The problem that he identifies is that:
The odd thing is that when you turn to political life, we are living in an age of reverse-generativity. Far from serving the young, the old are now taking from them. First, they are taking money. According to Julia Isaacs of the Brookings Institution, the federal government now spends $7 on the elderly for each $1 it spends on children.
Second, they are taking freedom. In 2009, for the first time in American history, every single penny of federal tax revenue went to pay for mandatory spending programs, according to Eugene Steuerle of the Urban Institute. As more money goes to pay off promises made mostly to the old, the young have less control.
Third, they are taking opportunity. For decades, federal spending has hovered around 20 percent of G.D.P. By 2019, it is forecast to be at 25 percent and rising. The higher tax rates implied by that spending will mean less growth and fewer opportunities. Already, pension costs in many states are squeezing education spending.
So his conclusion is that the problem is reverse-generativity and that the only people who can stop it are those who have the most to gain by perpetuation or even accelerating it. Why do I find that hard to swallow?
Along the way he offers this tortured logic for his conclusion:
I used to think that political leaders could avert fiscal suicide. But it’s now clear change will not be led from Washington. On the other hand, over the past couple of years we’ve seen the power of spontaneous social movements: first the movement that formed behind Barack Obama, and now, equally large, the Tea Party movement.
Spontaneous social movements can make the unthinkable thinkable, and they can do it quickly.
. . .
Old people now have the time, the energy and, with the Internet, the tools to organize.
The examples of spontaneous social movements were both driven primarily by younger people. He offers no evidence that this older generation will suddenly stop doing the things that helped them amass their political power in favor of taking the route that their grandchildren are pioneering – especially in an effort that would diminish their political power and rob them of their spare time.
Altruism and performing service is much easier and more immediately rewarding when it is directed at friends and relatives than when it is directed at an anonymous society.

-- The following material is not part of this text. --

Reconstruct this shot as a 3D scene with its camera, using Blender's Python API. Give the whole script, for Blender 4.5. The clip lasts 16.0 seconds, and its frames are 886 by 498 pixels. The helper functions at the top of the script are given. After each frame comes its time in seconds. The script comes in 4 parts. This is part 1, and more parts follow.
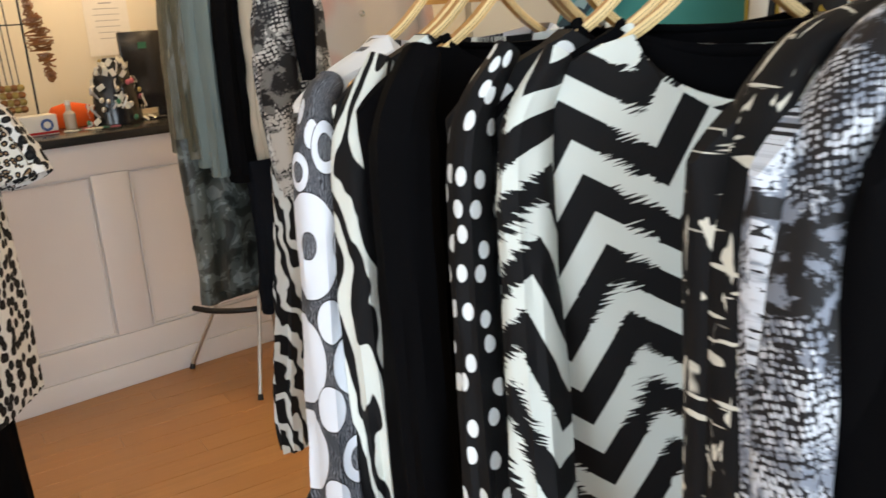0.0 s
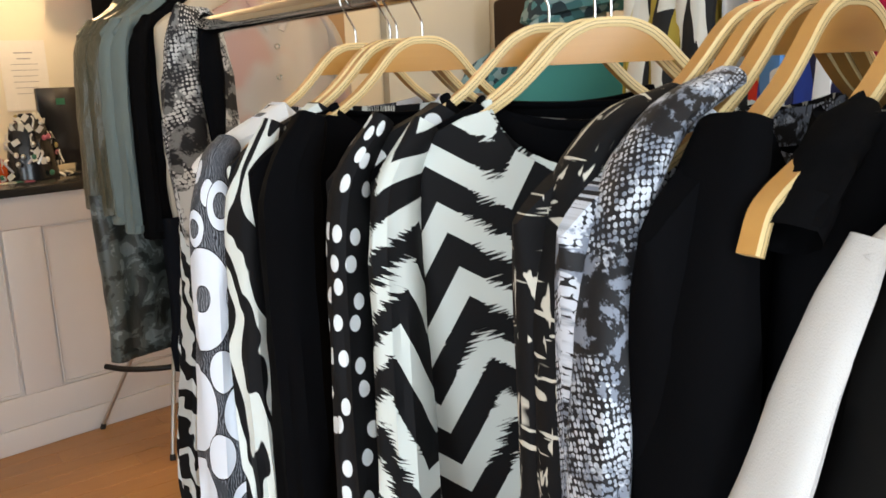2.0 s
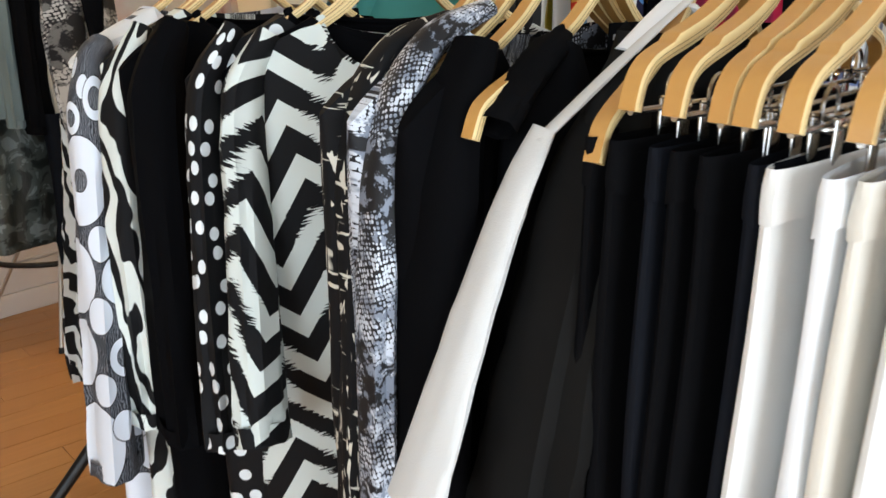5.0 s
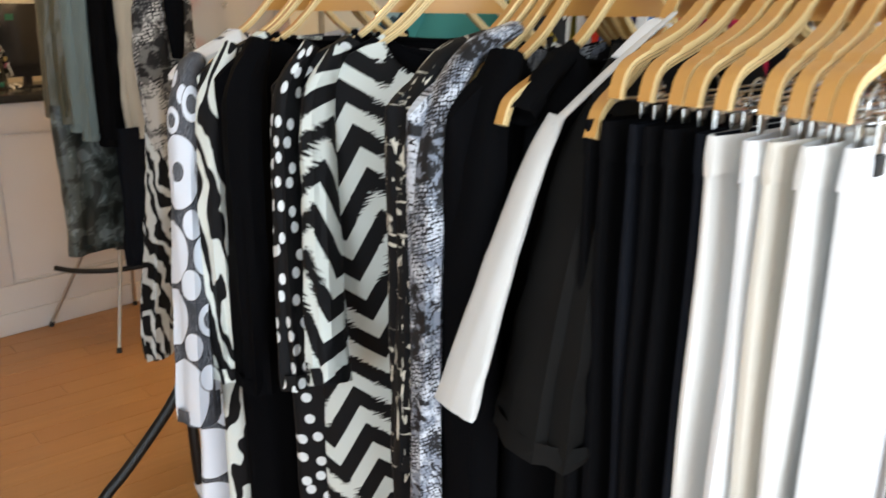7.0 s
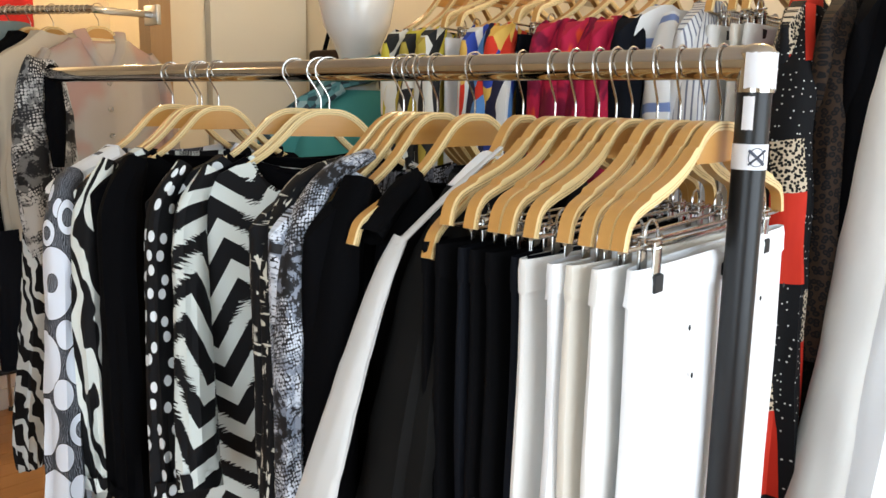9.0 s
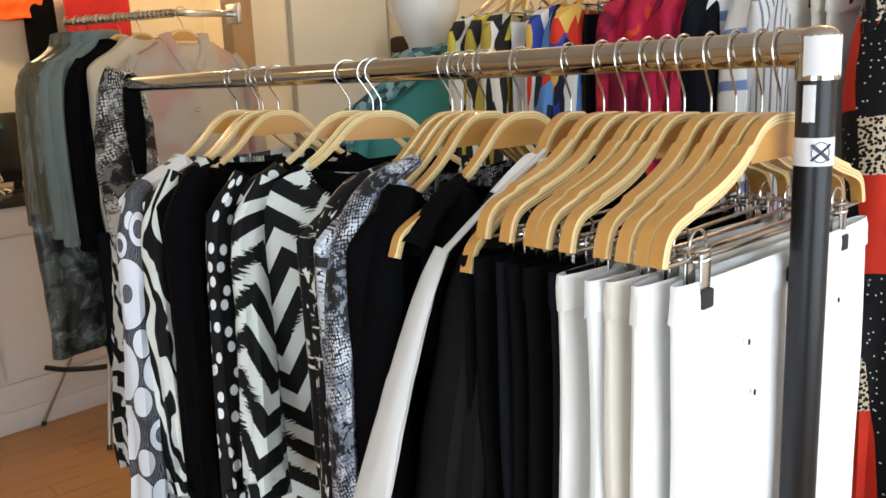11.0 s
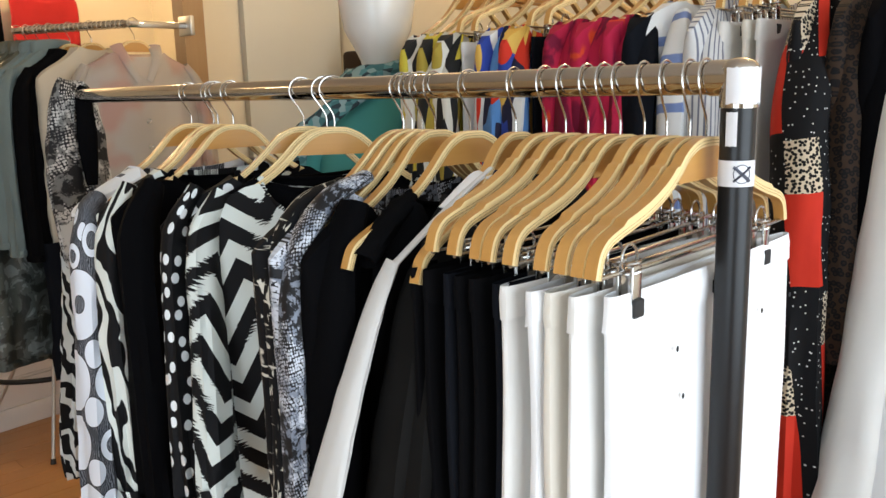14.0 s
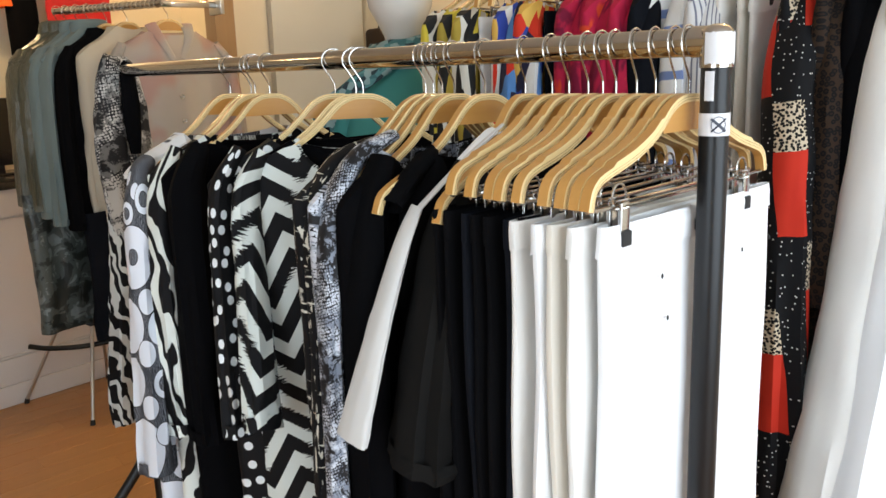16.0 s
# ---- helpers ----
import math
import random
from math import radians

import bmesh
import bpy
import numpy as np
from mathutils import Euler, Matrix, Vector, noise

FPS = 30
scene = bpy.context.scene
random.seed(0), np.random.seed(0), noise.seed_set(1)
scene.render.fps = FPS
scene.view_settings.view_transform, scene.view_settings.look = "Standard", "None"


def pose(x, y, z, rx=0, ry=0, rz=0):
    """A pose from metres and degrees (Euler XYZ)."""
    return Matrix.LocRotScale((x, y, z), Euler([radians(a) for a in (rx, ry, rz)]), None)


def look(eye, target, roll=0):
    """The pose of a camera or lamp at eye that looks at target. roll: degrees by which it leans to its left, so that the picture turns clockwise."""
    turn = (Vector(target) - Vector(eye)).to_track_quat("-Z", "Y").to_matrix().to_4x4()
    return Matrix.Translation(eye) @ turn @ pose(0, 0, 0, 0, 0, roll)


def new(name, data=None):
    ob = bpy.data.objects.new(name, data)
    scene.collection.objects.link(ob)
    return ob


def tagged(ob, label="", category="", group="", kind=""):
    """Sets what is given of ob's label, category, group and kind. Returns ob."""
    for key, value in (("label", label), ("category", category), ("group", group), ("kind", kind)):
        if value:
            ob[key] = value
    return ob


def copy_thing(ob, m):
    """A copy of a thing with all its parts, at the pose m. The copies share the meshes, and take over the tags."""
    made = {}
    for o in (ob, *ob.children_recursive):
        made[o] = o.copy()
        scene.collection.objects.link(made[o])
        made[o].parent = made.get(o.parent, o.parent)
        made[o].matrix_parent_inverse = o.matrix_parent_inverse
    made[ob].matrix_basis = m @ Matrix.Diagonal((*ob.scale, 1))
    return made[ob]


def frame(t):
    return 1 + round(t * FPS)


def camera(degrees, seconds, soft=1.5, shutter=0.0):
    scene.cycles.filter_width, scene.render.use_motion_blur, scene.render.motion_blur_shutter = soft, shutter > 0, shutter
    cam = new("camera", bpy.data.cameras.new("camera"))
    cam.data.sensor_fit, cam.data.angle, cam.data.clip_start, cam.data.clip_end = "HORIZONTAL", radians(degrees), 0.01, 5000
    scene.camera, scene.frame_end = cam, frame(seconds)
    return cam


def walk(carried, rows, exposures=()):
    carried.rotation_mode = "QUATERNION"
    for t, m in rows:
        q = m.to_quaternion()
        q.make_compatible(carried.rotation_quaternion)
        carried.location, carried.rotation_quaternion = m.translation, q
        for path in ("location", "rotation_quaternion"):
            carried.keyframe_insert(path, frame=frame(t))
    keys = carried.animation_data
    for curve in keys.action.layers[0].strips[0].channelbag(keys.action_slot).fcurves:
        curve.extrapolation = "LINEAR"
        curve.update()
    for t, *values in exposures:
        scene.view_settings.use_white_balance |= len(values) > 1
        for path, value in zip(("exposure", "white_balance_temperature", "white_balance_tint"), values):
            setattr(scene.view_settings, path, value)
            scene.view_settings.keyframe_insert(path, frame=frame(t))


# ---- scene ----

The fact is that it really is clear that change will not come from Washington – it will have to come to Washington in the form of new voices and new leaders who have the ability to look past traditional divisions and traditional ideas and push through some new ideas using new alliances to bring about the kind of transformational changes that could actually avert eh looming economic crisis that virtually everyone agrees is on the horizon.